Nature.org: This is going to be a large scientific effort for the Conservancy. Talk about how we will integrate our science across the initiative and what kinds of work the $10 million will be going toward.
Jen: You’re right — this is a huge scientific and logistical undertaking. We’ll be working and coordinating projects across potentially three continents. Scientists from across our organization will be involved — from our global teams to our field programs — as we expand our existing DbD and nature’s benefits work. And then, of course, we’ll take the results to Dow so they can apply the tools to inform their site-based and corporate-level strategies. It’s going to require a significant amount of coordination among our science staff, but there will be lots of opportunities for cross-pollination, too.
But most importantly, the work with Dow is launching a larger effort to bring this science to other companies and organizations to show how to value nature in their business decisions. The funding from Dow and its foundation will actually support us on the big picture work that the Conservancy does in science and its practical application.
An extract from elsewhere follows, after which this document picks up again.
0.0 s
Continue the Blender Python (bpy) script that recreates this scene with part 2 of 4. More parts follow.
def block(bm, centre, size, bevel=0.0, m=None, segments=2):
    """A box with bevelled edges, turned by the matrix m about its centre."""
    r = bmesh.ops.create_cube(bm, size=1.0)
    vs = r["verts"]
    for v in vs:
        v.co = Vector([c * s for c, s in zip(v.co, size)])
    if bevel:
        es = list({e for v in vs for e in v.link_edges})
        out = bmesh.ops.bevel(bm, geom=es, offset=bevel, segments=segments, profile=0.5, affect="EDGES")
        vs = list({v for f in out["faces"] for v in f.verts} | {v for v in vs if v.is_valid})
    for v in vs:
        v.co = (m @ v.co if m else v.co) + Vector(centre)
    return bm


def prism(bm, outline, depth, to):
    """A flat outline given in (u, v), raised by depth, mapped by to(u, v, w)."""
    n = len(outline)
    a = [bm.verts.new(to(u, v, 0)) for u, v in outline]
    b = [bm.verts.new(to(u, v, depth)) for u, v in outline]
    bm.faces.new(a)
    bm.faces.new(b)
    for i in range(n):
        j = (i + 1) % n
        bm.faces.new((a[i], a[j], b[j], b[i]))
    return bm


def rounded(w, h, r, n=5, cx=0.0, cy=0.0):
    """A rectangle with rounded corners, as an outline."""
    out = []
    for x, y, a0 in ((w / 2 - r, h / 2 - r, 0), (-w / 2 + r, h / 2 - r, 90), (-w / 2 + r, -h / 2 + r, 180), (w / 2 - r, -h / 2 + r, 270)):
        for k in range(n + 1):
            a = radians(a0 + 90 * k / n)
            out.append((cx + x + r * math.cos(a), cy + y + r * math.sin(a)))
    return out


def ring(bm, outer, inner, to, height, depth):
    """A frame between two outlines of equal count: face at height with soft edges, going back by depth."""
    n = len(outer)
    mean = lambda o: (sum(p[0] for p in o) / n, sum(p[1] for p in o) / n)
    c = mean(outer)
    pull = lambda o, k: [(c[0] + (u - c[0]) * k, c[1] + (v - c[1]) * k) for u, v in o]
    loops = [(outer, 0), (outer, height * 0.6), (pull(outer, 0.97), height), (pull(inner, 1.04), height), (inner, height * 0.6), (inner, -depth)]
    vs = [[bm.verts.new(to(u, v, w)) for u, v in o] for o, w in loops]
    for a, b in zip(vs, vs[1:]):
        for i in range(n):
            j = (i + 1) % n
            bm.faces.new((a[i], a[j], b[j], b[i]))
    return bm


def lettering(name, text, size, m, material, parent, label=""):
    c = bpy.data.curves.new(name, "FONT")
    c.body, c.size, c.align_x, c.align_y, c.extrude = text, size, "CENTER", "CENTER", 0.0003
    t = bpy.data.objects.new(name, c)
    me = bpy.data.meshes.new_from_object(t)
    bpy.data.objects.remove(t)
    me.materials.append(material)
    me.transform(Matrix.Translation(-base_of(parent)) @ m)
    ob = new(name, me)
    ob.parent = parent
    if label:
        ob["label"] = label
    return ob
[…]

Nature.org: I know you two are excited about this project. Tell us why.
Jen: It’s not just plants and animals that need healthy ecosystems — people, communities, and corporations do, too. The world needs to understand that fact, and this collaboration is a great step toward demonstrating it. Using scientific analysis, we will not only be able to help Dow incorporate the value of nature into its business decisions, but the work will provide tools for other companies to do it as well.
Joe: I agree. There will be significant benefits to conservation and conservation science, as we’ve discussed. But one of the most exciting aspects of this work is the opportunity to make conservation relevant to a wider audience. Conservation organizations don’t understand how to make their work relevant to big business, which is one of the most powerful forces for change on the planet. This project gives us that opportunity.